If the NCAA will not "free" Enes Kanter, University of Kentucky President Lee T. Todd Jr. hopes college athletics' governing body will free any other player, school or fan base from having to go through the same experience.
Todd said he will go to an NCAA Board of Directors meeting this weekend with that intention in mind.
"I am going to ask the NCAA to explain what international players can and cannot do," Todd said at halftime of UK's victory over Auburn Tuesday night. "... How do we not have to go through this crisis again? How do we not put another family through this?"
The NCAA ruled Kanter permanently ineligible because he received $33,033 in excess of permitted compensation in the third and final year he played for a professional team in his native Turkey. UK and the NCAA could not agree on how much excessive compensation Kanter received in the first two seasons with the Fenerbahce Ulker team, Todd said.
UK appealed the ruling of permanent ineligibility. Then after the NCAA allowed Auburn quarterback Cam Newton to continue playing even though his father admitted trying to sell his son's services to another school, UK sought similar leniency for Kanter.
Todd said he spoke with NCAA President Mark Emmert about the Newton decision before UK claimed to have "new information" and asked for the process to be restarted.
In his official statement on the final judgment on Kanter, Todd charged the NCAA with making an "arbitrary application of the rules." Emmert countered in an interview with CBS analyst and Sports Illustrated writer Seth Davis that the NCAA rules and judgments were "unambiguous."
Todd, who was aware of Emmert's comments, smiled and said, "I will discuss that with them in more detail."

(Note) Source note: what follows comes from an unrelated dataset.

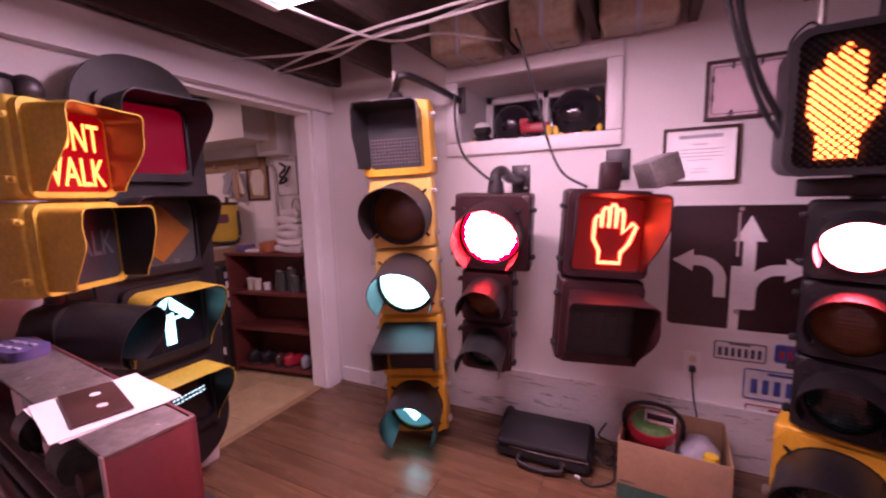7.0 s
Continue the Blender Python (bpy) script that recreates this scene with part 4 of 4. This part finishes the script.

The UK president said he could accept losing a star recruit such as Kanter to rivals Louisville or Tennessee.
But "I hate to see a kid not able to play college basketball at all," he said.
In order for Kanter to play, his family was willing to pay back any money the NCAA required, Todd said. The NCAA denied that offer.
Knight makes cut
UK freshman Brandon Knight made the first cut for the Cousy Award, which goes to the nation's top point guard.
Cal on King special
ESPN's celebration of the 25th anniversary of Martin Luther King Jr. Day includes a two-hour town hall discussion about the current image of the black athlete.
UK Coach John Calipari is among the panelists as is movie director Spike Lee.
The discussion will be aired Friday from 6 to 8 p.m.